SELECT a.building_id, a.height, a.location, b.year_built
FROM df1 a
LEFT JOIN df2 b on a.building_id=b.building_id""").collect()
shape: (3, 4)
┌─────────────┬────────┬──────────┬────────────┐
│ building_id ┆ height ┆ location ┆ year_built │
│ --- ┆ --- ┆ --- ┆ --- │
│ i64 ┆ i64 ┆ str ┆ i64 │
╞═════════════╪════════╪══════════╪════════════╡
│ 1 ┆ 10 ┆ A ┆ null │
│ 2 ┆ 20 ┆ B ┆ 2000 │
│ 3 ┆ 30 ┆ C ┆ 2010 │
└─────────────┴────────┴──────────┴────────────┘
Alternative 2 (hacky stuff that makes the non-working code into working code)
def alias(df: pl.DataFrame, prepend: str) -> pl.DataFrame:
return df.with_columns(**{f"{prepend}.{old}": old for old in df.columns})
orig_select = pl.DataFrame.select
def my_select(df: pl.DataFrame, *exprs, **more_exprs) -> pl.DataFrame:
res = orig_select(df, *exprs, **more_exprs)
res.columns = [col.split(".", maxsplit=1)[-1] for col in res.columns]
return res
pl.DataFrame.alias = alias
pl.DataFrame.select = my_select
df1.alias("a").join(df2.alias("b"), on="building_id", how="left").select(
"a.building_id", "a.height", "a.location", "b.year_built"
)
shape: (3, 4)
┌─────────────┬────────┬──────────┬────────────┐
│ building_id ┆ height ┆ location ┆ year_built │
│ --- ┆ --- ┆ --- ┆ --- │
│ i64 ┆ i64 ┆ str ┆ i64 │
╞═════════════╪════════╪══════════╪════════════╡
│ 1 ┆ 10 ┆ A ┆ null │
│ 2 ┆ 20 ┆ B ┆ 2000 │
│ 3 ┆ 30 ┆ C ┆ 2010 │
└─────────────┴────────┴──────────┴────────────┘
We create a function called alias which will make a new column with your alias prepended to all the columns. My first instinct was to rename them but your join uses the original name not the new names so I needed to keep the original name available.
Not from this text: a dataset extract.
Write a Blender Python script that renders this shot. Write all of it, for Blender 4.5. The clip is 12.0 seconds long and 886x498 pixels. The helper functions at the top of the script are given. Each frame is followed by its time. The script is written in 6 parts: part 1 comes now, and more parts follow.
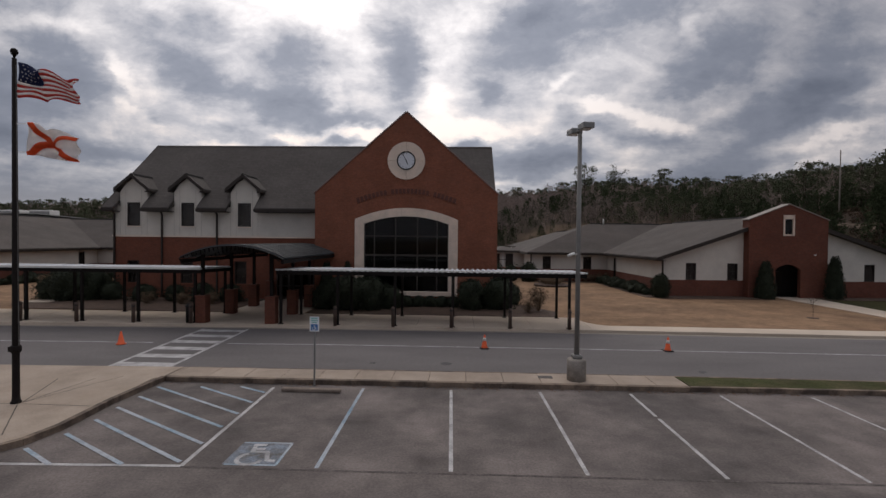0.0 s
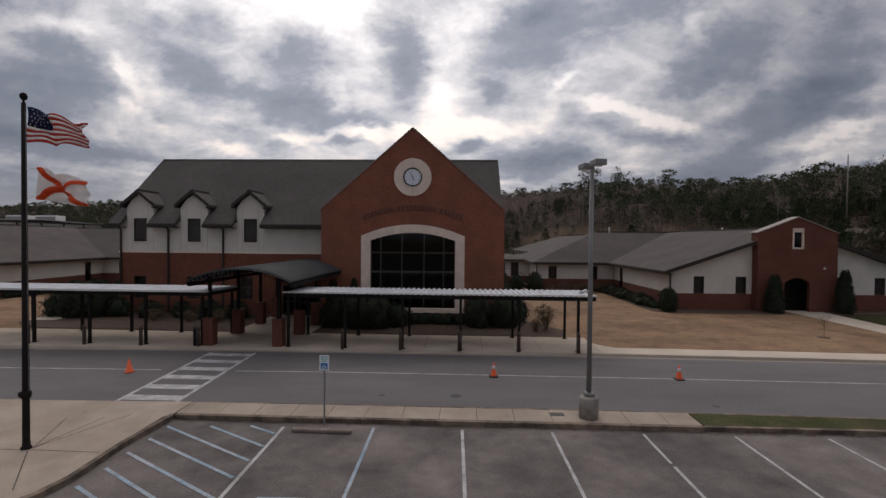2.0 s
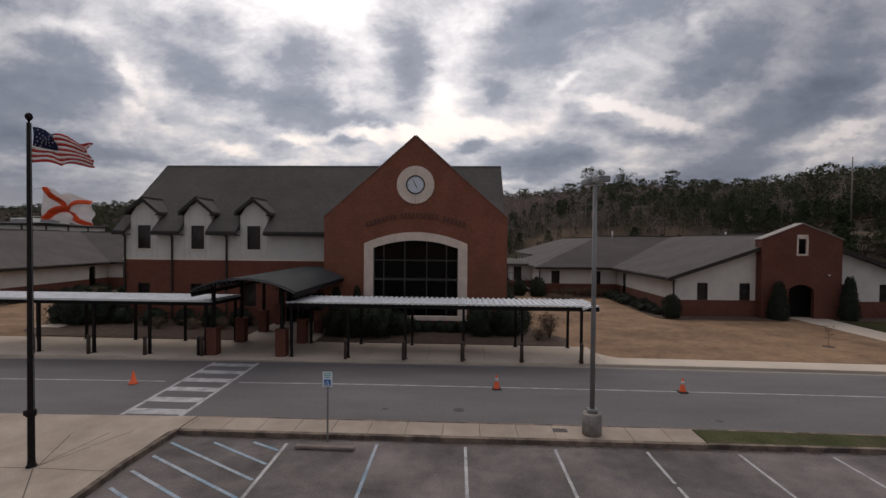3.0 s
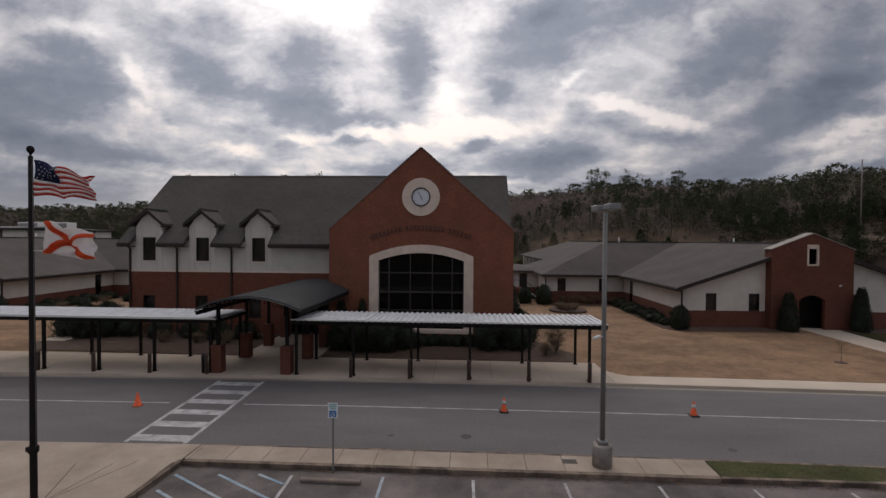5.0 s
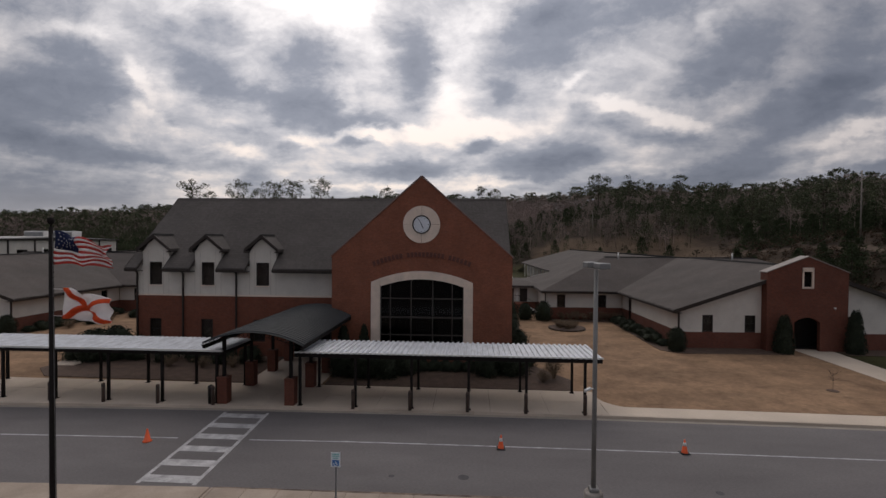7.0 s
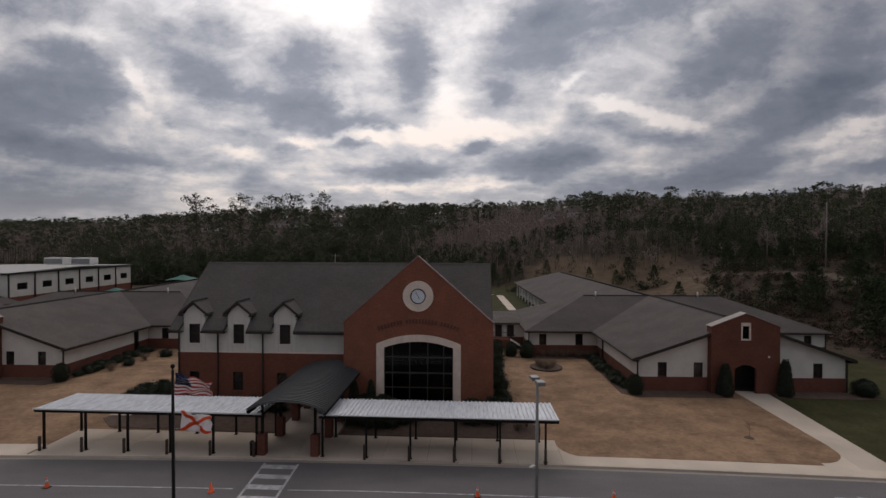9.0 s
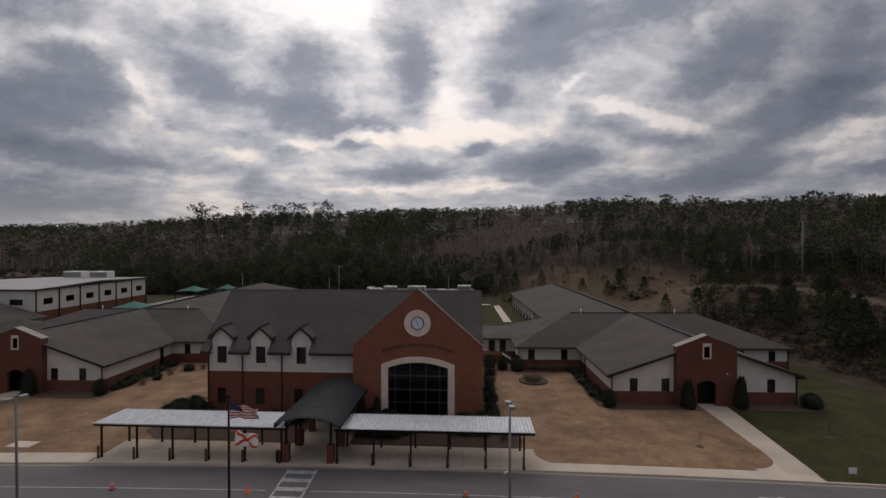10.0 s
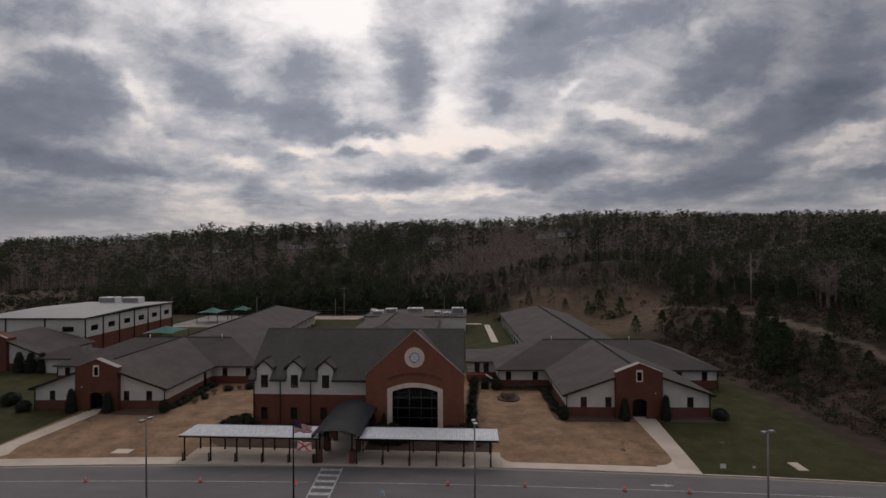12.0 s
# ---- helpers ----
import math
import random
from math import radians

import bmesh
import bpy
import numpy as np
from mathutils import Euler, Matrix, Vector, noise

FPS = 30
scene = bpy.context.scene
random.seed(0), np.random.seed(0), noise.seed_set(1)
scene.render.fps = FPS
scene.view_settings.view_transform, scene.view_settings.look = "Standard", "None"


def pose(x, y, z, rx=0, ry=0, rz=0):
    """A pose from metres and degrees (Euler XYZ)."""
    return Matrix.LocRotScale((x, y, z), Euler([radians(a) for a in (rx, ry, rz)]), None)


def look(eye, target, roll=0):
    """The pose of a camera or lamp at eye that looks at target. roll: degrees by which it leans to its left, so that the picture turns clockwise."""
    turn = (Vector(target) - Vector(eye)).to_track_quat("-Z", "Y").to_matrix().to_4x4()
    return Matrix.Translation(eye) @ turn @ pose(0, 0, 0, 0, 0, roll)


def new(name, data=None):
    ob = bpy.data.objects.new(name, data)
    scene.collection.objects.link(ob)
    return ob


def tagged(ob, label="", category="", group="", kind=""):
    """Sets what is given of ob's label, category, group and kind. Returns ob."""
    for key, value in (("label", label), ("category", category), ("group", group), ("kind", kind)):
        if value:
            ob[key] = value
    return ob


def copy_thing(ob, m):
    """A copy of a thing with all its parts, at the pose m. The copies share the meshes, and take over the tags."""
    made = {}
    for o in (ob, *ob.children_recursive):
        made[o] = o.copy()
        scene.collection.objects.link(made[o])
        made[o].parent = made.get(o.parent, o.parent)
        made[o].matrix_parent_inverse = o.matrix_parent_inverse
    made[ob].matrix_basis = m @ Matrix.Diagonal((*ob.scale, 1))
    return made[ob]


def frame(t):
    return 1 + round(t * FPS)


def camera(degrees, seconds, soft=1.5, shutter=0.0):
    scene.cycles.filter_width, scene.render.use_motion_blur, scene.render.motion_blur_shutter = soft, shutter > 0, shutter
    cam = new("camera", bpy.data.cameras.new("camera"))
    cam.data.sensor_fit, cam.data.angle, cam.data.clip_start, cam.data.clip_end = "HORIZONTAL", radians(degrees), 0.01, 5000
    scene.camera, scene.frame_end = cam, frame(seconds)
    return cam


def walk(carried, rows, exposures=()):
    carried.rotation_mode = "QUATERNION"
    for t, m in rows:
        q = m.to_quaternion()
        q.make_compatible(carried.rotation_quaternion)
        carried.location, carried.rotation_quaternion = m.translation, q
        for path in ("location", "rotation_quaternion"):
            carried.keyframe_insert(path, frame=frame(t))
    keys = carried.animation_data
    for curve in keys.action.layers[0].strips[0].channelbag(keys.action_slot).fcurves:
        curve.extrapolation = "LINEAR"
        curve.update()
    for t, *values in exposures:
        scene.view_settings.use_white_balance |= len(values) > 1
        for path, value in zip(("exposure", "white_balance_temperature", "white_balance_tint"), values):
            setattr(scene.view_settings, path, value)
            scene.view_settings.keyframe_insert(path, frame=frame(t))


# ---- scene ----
cam = camera(84.7, 12.0)
PATH = [
    (0, (0.055, -0.583, 4.712), (-0.012, 1.415, 4.676), 0.6),
    (0.5, (0.028, -0.536, 5.04), (-0.042, 1.462, 5.004), 0.6),
    (1, (-0.038, -0.448, 5.308), (-0.112, 1.551, 5.272), 0.6),
    (1.5, (-0.118, -0.417, 5.641), (-0.194, 1.581, 5.602), 0.5),
    (2, (-0.193, -0.421, 5.928), (-0.274, 1.577, 5.889), 0.5),
    (2.5, (-0.235, -0.427, 6.199), (-0.323, 1.571, 6.161), 0.4),
    (3, (-0.21, -0.417, 6.447), (-0.302, 1.581, 6.409), 0.5),
    (5, (-0.304, -0.126, 7.358), (-0.415, 1.87, 7.318), 0.4),
    (5.5, (-0.275, -0.219, 7.623), (-0.393, 1.777, 7.582), 0.4),
    (6, (-0.194, -0.351, 7.911), (-0.316, 1.645, 7.872), 0.4),
    (6.5, (-0.164, -0.527, 8.398), (-0.284, 1.469, 8.358), 0.4),
    (7, (-0.134, -0.807, 9.192), (-0.254, 1.189, 9.156), 0.4),
    (7.2, (-0.13, -1.115, 9.658), (-0.247, 0.881, 9.624), 0.4),
    (9, (0.769, -7.874, 15.063), (0.655, -5.878, 15.031), 0.1),
    (9.5, (1.176, -10.908, 16.642), (1.059, -8.912, 16.616), 0.0),
    (10, (1.632, -14.224, 18.297), (1.514, -12.228, 18.272), 0.0),
    (10.5, (2.088, -17.807, 19.908), (1.972, -15.81, 19.886), 0.0),
    (11, (2.589, -21.617, 21.578), (2.474, -19.62, 21.558), -0.1),
    (11.5, (3.162, -25.688, 23.16), (3.048, -23.691, 23.148), -0.2),
    (12, (3.704, -29.803, 24.535), (3.59, -27.807, 24.536), -0.3),
]
walk(cam, [(t, look(eye, target, roll)) for t, eye, target, roll in PATH],
     [(0, 0.01, 6600, 14), (6.5, -0.07, 6600, 14), (9.5, -0.19, 6600, 14), (12, -0.31, 6600, 14)])

# ---------------------------------------------------------------- world and sun
SUN_DIR = Vector((-0.16, 0.80, 0.58)).normalized()      # towards the sun behind the clouds
world = bpy.data.worlds.new("overcast_sky")
scene.world = world
world.use_nodes = True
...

Of course, we monkey patch that to pl.DataFrame so you can use it from your df. BUT WAIT, there's more, we monkey patch our own select method into pl.DataFrame which uses the real select but it also renames the columns to take away the "a." and "b." (or "*.").
Alternative 3 (not sql, not too hacky)
Assuming you don't like sql and don't like hacks, another idea would be to make your own join wrapper that does all of the above steps in one function something like this:
from typing import Sequence
from polars._typing import JoinStrategy, JoinValidation, MaintainOrderJoin
def cust_join(
df1_alias: tuple[pl.DataFrame, str],
df2_alias: tuple[pl.DataFrame, str],
*,
on: str | pl.Expr | Sequence[str | pl.Expr] | None = None,
how: JoinStrategy = "inner",
left_on: str | pl.Expr | Sequence[str | pl.Expr] | None = None,
right_on: str | pl.Expr | Sequence[str | pl.Expr] | None = None,
suffix: str = "_right",
validate: JoinValidation = "m:m",
nulls_equal: bool = False,
coalesce: bool | None = None,
maintain_order: MaintainOrderJoin | None = None,
select: list[pl.Expr | str],
):
df1 = df1_alias[0].with_columns(
**{f"{df1_alias[1]}.{old}": old for old in df1_alias[0].columns}
)
df2 = df2_alias[0].with_columns(
**{f"{df2_alias[1]}.{old}": old for old in df2_alias[0].columns}
)
joined = df1.join(
df2,
on=on,
how=how,
left_on=left_on,
right_on=right_on,
suffix=suffix,
validate=validate,
nulls_equal=nulls_equal,
coalesce=coalesce,
maintain_order=maintain_order
)
res = joined.select(*select)
res.columns = [col.split(".", maxsplit=1)[-1] for col in res.columns]
return res
cust_join(
(df1,"a"),
(df2,"b"),
on="building_id",
how="left",
select=["a.building_id", "a.height", "a.location", "b.year_built"],
)
shape: (3, 4)
┌─────────────┬────────┬──────────┬────────────┐
│ building_id ┆ height ┆ location ┆ year_built │
│ --- ┆ --- ┆ --- ┆ --- │
│ i64 ┆ i64 ┆ str ┆ i64 │
╞═════════════╪════════╪══════════╪════════════╡
│ 1 ┆ 10 ┆ A ┆ null │
│ 2 ┆ 20 ┆ B ┆ 2000 │
│ 3 ┆ 30 ┆ C ┆ 2010 │
└─────────────┴────────┴──────────┴────────────┘
Most of the signature is just copy-paste from the real join source code. I made the df1 and df2 inputs a tuple with the alias so that the autoformatter doesn't put the alias on its own line.